Of course, it’s also an unsurprising result. When politics meet economics, outcomes frequently favor profit, not protection. And a CITES listing is hardly a one-stop shop for conservation success. While CITES members agree to be bound by its trade restrictions, their national governments may not ratify all listings, or may not exact sufficiently harsh punishments to stop trade. Indeed, trade in endangered species is notoriously hard to control: on-the-ground enforcement (which, in some cases, requires constant monitoring by armed guards) is expensive, and smugglers can slip through even the most zealously guarded borders.
Some economists argue that listing drives the price of the forbidden goods up, making poachers more likely to take risks and increasing the threat to a species. To combat this effect, some suggest farming endangered species to meet the market’s demand. Sale revenues can even be used to pay for enforcement of trade bans and protection of wild populations.
While these “supply-side policies” seem sound in principle, in practice they fail with distressing frequency. It’s technically challenging to raise an endangered species in captivity — many are slow-growing or have finicky dietary requirements — and even harder to make a farming operation commercially viable. Sea turtle farms, for example, often rely on harvesting eggs laid by wild turtles — hardly a sustainable practice — and government subsidies to knock the edge off high operational costs.
Even when farms are producing commercially viable products, it’s hard to imagine why increased supply (and therefore, lower prices) would not just increase demand. How many rhino ranches would we need to glut the market and put poachers out of business? In the meantime, we also make it easier to trade in poached ivory: Once you’ve mixed your wild-caught tusks into a larger market of farm-raised ones, they become almost impossible to identify or track. By contrast, if all trade is forbidden, it’s easy to identify poached items: They’re the only ones out there!

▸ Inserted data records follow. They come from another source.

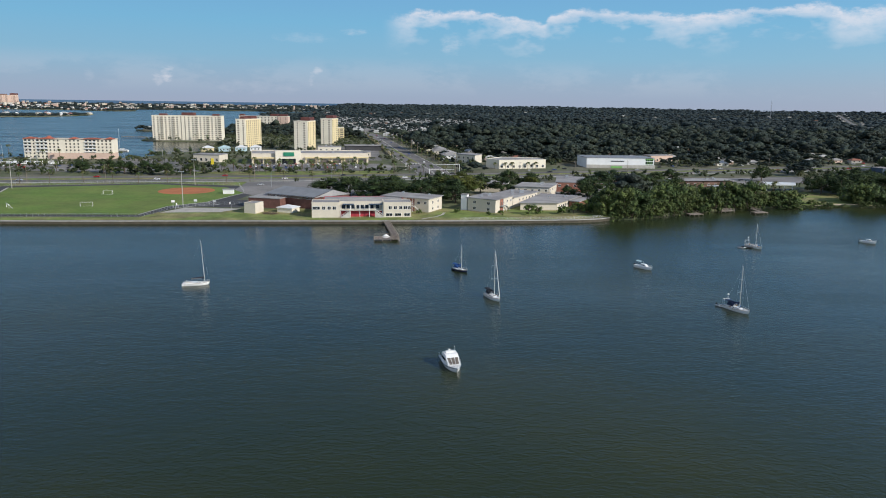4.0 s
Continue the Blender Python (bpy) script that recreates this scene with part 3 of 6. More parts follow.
def woods(r0, r1, step, seed):
    xy = jitter_grid(-3000, 380, 4500, r1, step, seed)
    d = np.hypot(xy[:, 0] - 100, xy[:, 1])
    xy = xy[(d > r0) & (d <= r1)]
    xy = xy[in_view(xy)]
    keep = inside_many(xy, MAINLAND)
    for poly in CLEAR:
        keep &= ~inside_many(xy, poly)
    for line, reach in ((HIGHWAY, 26), (AVENUE, 26), (NORTH_ROAD, 20), (VIADUCT, 34), (SEAWALL, 8), (SHORE_EAST, 38), (SPIT_BACK, 20), (LAGOON[:14], 12)):
        keep &= ~near_line(xy, line, reach)
    return xy[keep]


# clearings with houses, streets and yards
street = np.random.default_rng(8)
HOUSES = []
for _ in range(4000):
    if len(HOUSES) >= 178:
        break
    r, a = 600 + 1150 * street.uniform() ** 1.9, radians(-14 + 56 * street.uniform() ** 1.7)
    p = np.array([[100 + r * math.sin(a), r * math.cos(a)]])
    ok = inside_many(p, MAINLAND)[0] and not any(inside_many(p, q)[0] for q in CLEAR)
    ok = ok and not any(near_line(p, l, k)[0] for l, k in ((HIGHWAY, 45), (AVENUE, 40), (NORTH_ROAD, 45), (VIADUCT, 60), (LAGOON[:14], 60), (SHORE_EAST, 130), (SPIT_BACK, 90)))
    if ok and all(math.hypot(p[0, 0] - h[0], p[0, 1] - h[1]) > 24 for h in HOUSES):
        HOUSES.append((p[0, 0], p[0, 1], street.uniform(0, 180)))
house_xy = np.array([h[:2] for h in HOUSES])


def away_from_houses(xy, reach=10.5):
    keep = np.ones(len(xy), bool)
    for hx, hy in house_xy:
        # the yard opens towards the bay
        dx, dy = xy[:, 0] - hx, xy[:, 1] - hy
        keep &= ~((np.abs(dx) < reach) & (dy < reach) & (dy > -reach * 1.9))
    return keep


NEAR = [clump_template(9, 1, 150, 30 + i, 0.05) for i in range(8)]
MID = [clump_template(5, 1, 46, 40 + i, 0.07) for i in range(9)]
FAR = [clump_template(2, 1, 12, 80 + i, 0.10) for i in range(7)]
LAST = [clump_template(1, 1, 4, 90 + i, 0.12) for i in range(6)]


def grow(name, label, r0, r1, step, width, height, templates, material, seed, houses=True, least=0.5, thin=0.5):
    xy = woods(r0, r1, step, seed)
    if houses:
        xy = xy[away_from_houses(xy)]
    patch = np.array([noise.noise((x * 0.006, y * 0.006, 0.3)) + 0.5 * noise.noise((x * 0.03, y * 0.03, 1.3)) for x, y in xy])
    keep = rng.uniform(size=len(xy)) < np.clip(1.02 + patch * 0.9, thin, 1.0)
    xy, patch = xy[keep], patch[keep]
    size = (least + (2.3 - 2 * least) * rng.uniform(size=len(xy)) ** 2.2) * (1.0 + 0.75 * patch).clip(0.45, 1.6)
    rows = np.column_stack([xy, [rise(x, y) - 0.4 for x, y in xy], width * size, height * size * rng.uniform(0.75, 1.3, len(xy))])
    return tagged(new(name, scatter_mesh(name, rows, templates, material)), label, "trees", "", "stuff")


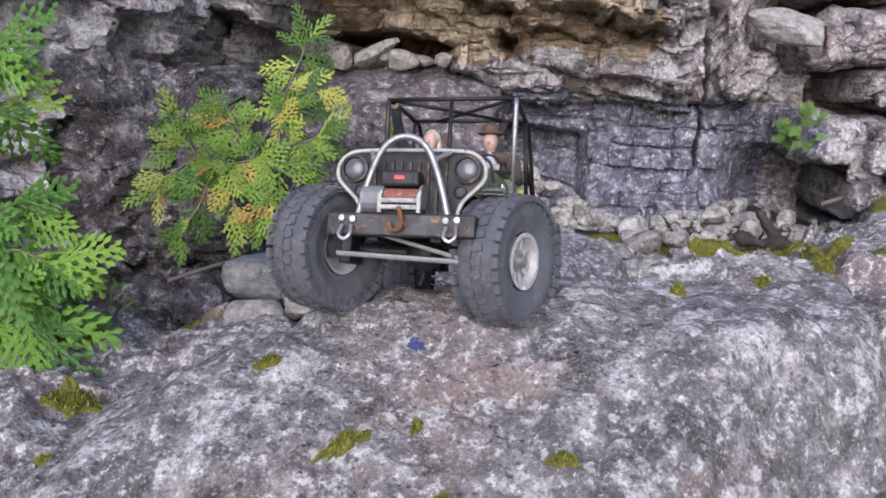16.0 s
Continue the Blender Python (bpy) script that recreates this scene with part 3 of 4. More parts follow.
TEAL = plain("teal_sticker", (0.03, 0.38, 0.5), 0.5)
YELLOW = plain("yellow_green_rope", (0.5, 0.62, 0.05), 0.6)
WHITE = plain("white_sticker", (0.75, 0.75, 0.72), 0.5)
SKIN = plain("doll_skin", (0.5, 0.33, 0.27), 0.5)
JACKET = plain("brown_jacket", (0.075, 0.055, 0.045), 0.85)
SHIRT = plain("pale_shirt", (0.42, 0.42, 0.45), 0.8)
DARKCLOTH = plain("dark_cloth", (0.022, 0.023, 0.03), 0.85)
KHAKI = plain("khaki_cloth", (0.3, 0.23, 0.16), 0.85)
HAIR = plain("blond_hair", (0.55, 0.47, 0.34), 0.6)
HAT = plain("brown_felt_hat", (0.1, 0.065, 0.045), 0.85)
RUST = plain("rusty_iron", (0.2, 0.09, 0.045), 0.75, 0.4)
RIM = plain("worn_bare_alloy", (0.55, 0.55, 0.55), 0.45, 0.45, (0.3, 0.3, 0.3), 0.3, 70)
LENS, ln_, ll_, lb_ = nodes("headlight_lens", 0.12)
lb_.inputs["Base Color"].default_value = (0.12, 0.125, 0.135, 1)
lb_.inputs["Transmission Weight"].default_value = 0.35


def add_box(bm, x0, x1, y0, y1, z0, z1, bevel=0.0015, m=None):
    r = bmesh.ops.create_cube(bm, size=1)
    vs = r["verts"]
    for v in vs:
        v.co = Vector((x0 + (v.co.x + .5) * (x1 - x0), y0 + (v.co.y + .5) * (y1 - y0), z0 + (v.co.z + .5) * (z1 - z0)))
        if m:
            v.co = m @ v.co
    if bevel:
        bmesh.ops.bevel(bm, geom=list({e for v in vs for e in v.link_edges}), offset=bevel, segments=2, affect="EDGES", profile=0.5)
    return bm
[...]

As usual, the actual results are complicated and depend upon microeconomics, the life history of each species, and the amount of cash available for protective measures. In many cases, we’ve come a long way: Shooting an elephant in Africa is no longer every young American man’s fantasy, and we no longer insist on turtle-shell bowls.
However, these cultural changes began by acknowledging that a species was in trouble, and the results of last week’s CITES meeting seem frighteningly like a denial. Of course, countries want to protect their sovereignty and their right to sushi and shark-fin soup. And it’s distressingly easy to bury one’s head in the economic sand and assume there are still plenty of fish in the sea.
But the reality is that our oceans are dying. We may have no better dumping ground for polluting chemicals and bargefuls of trash, and we may not be able to prevent climate change and ocean acidification from fundamentally changing marine life. By contrast, cutting back on our harvest of tuna and sharks seems like a tractable first step.
First, though, we need to impose trade restrictions to lock down international markets. In a few years’ time, when the next CITES meeting is held, the case for listing tuna and sharks will only be stronger. Two-thirds of our planet is ocean: let’s hope we can get two-thirds of our land on board to protect it.